The usual practice in academia is that anyone critical of any particular paper would write their own paper arguing against the original work. The new paper could then be discussed, and readers could judge what they thought of it. They might agree that the original paper was wrong, even on the available knowledge at the time of publication. That would be fair comment. The new paper would reference the old one, which would be no longer relied upon, unless of course another researcher came to its rescue, by writing a third paper, this time defending it. This is the way researchers used to work, letting you see the debate unfold, and keeping a track of the history of claim and counter-claim. That standard procedure meant that even decades later someone doing new research could look back at previous work with new techniques, and say which of the competing claims had turned out to be right. History should be the whole thing, the different views and different fashions, the agony and the ecstasy, but now work can be cancelled both before and after publication, if it offends the sensibilities of petition signatories.
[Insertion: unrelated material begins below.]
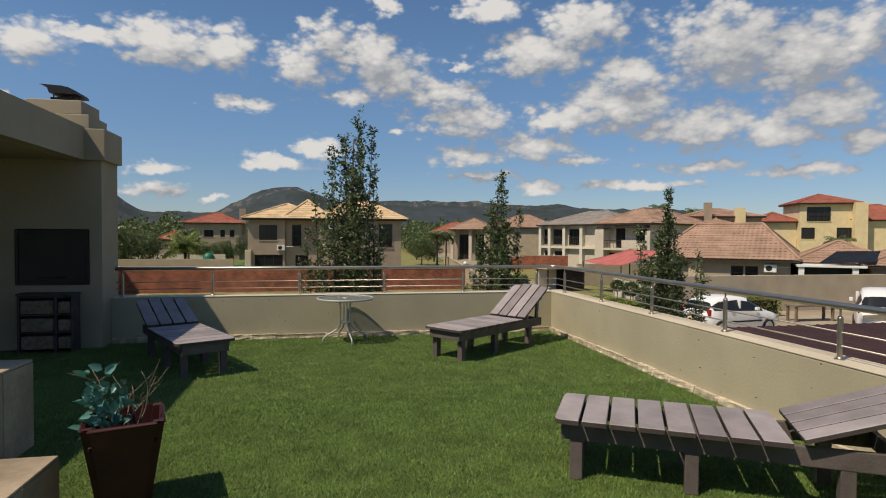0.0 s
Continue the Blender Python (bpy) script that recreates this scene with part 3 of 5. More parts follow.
def tiled_step(name, x0, y0, x1, y1, h, label):
    """A block clad in sandstone tiles with recessed joints."""
    ob = empty(name, pose(x0, y0, TURF), label, "step")
    w, d = x1 - x0, y1 - y0
    part("core", cube(0.012, 0.012, 0, w - 0.012, d - 0.012, h - 0.02), M_KERB, ob)
    nx, ny = max(1, round(w / 0.42)), max(1, round(d / 0.42))
    sx, sy = w / nx, d / ny
    for i in range(nx):
        for j in range(ny):
            part("tread_tile", cube(i * sx + 0.003, j * sy + 0.003, h - 0.018, (i + 1) * sx - 0.003, (j + 1) * sy - 0.003, h, 0.003, 1), M_SLATE, ob)
    for j in range(ny):
        part("riser_tile", cube(w - 0.012, j * sy + 0.003, 0.004, w, (j + 1) * sy - 0.003, h - 0.021, 0.003, 1), M_SLATE, ob)
    for i in range(nx):
        part("riser_tile", cube(i * sx + 0.003, d - 0.012, 0.004, (i + 1) * sx - 0.003, d, h - 0.021, 0.003, 1), M_SLATE, ob)
        part("riser_tile", cube(i * sx + 0.003, 0, 0.004, (i + 1) * sx - 0.003, 0.012, h - 0.021, 0.003, 1), M_SLATE, ob)
    return ob


tiled_step("upper_step", -6.9, -5.6, -5.54, -4.05, 0.62, "tall sandstone-tiled step block beside the lawn")
tiled_step("lower_step", -5.535, -5.9, -4.92, -5.15, 0.31, "low sandstone-tiled step on the turf")

# turf
struct("turf_backing", cube(-10.69, -10.98, 0.006, -0.002, -0.002, TURF), M_TURF_BASE, "green artificial turf backing", "turf")
rng = np.random.default_rng(3)
pts = []
for x0, x1, y0, y1, n in ((-6.6, -0.03, -3.2, -0.04, 190000), (-6.6, -0.03, -6.2, -3.2, 260000), (-7.5, -0.03, -8.5, -6.2, 40000), (-10.4, -6.6, -4.8, -0.4, 25000)):
    p = np.stack([rng.uniform(x0, x1, n), rng.uniform(y0, y1, n), np.full(n, TURF - 0.004)], 1)
    pts.append(p)
pts = np.concatenate(pts)
keep = ~((pts[:, 0] < -5.53) & (pts[:, 1] > -5.61) & (pts[:, 1] < -4.04) & (pts[:, 0] > -6.91)) & ~((pts[:, 0] < -4.91) & (pts[:, 0] > -5.54) & (pts[:, 1] > -5.91) & (pts[:, 1] < -5.14))
tagged(new("artificial_turf", blades("artificial_turf", pts[keep], 0.021, 0.0058, 0.65, M_TURF, rng)), "short green artificial turf blades on the terrace", "turf", "", "stuff")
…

Amusingly, I can remember this paper being discussed at one of our conferences, and being put aside because there were no up-to-date global studies of skin luminosity. The best way to improve papers is to improve them: better measures, more representative samples, more powerful statistical techniques should be used by all researchers, on all subjects.
Critics have deemed that the authors of the recently retracted paper have eaten forbidden fruit and must be cast out of academe.
“They, looking back, all the eastern side beheld
Of Paradise, so late their happy seat,
Waved over by that flaming brand, the gate
With dreadful faces thronged and fiery arms:
Some natural tears they dropped, but wiped them soon;
The world was all before them, where to choose
Their place of rest, and Providence their guide;
They, hand in hand, with wandering steps and slow,
Through Eden took their solitary way.”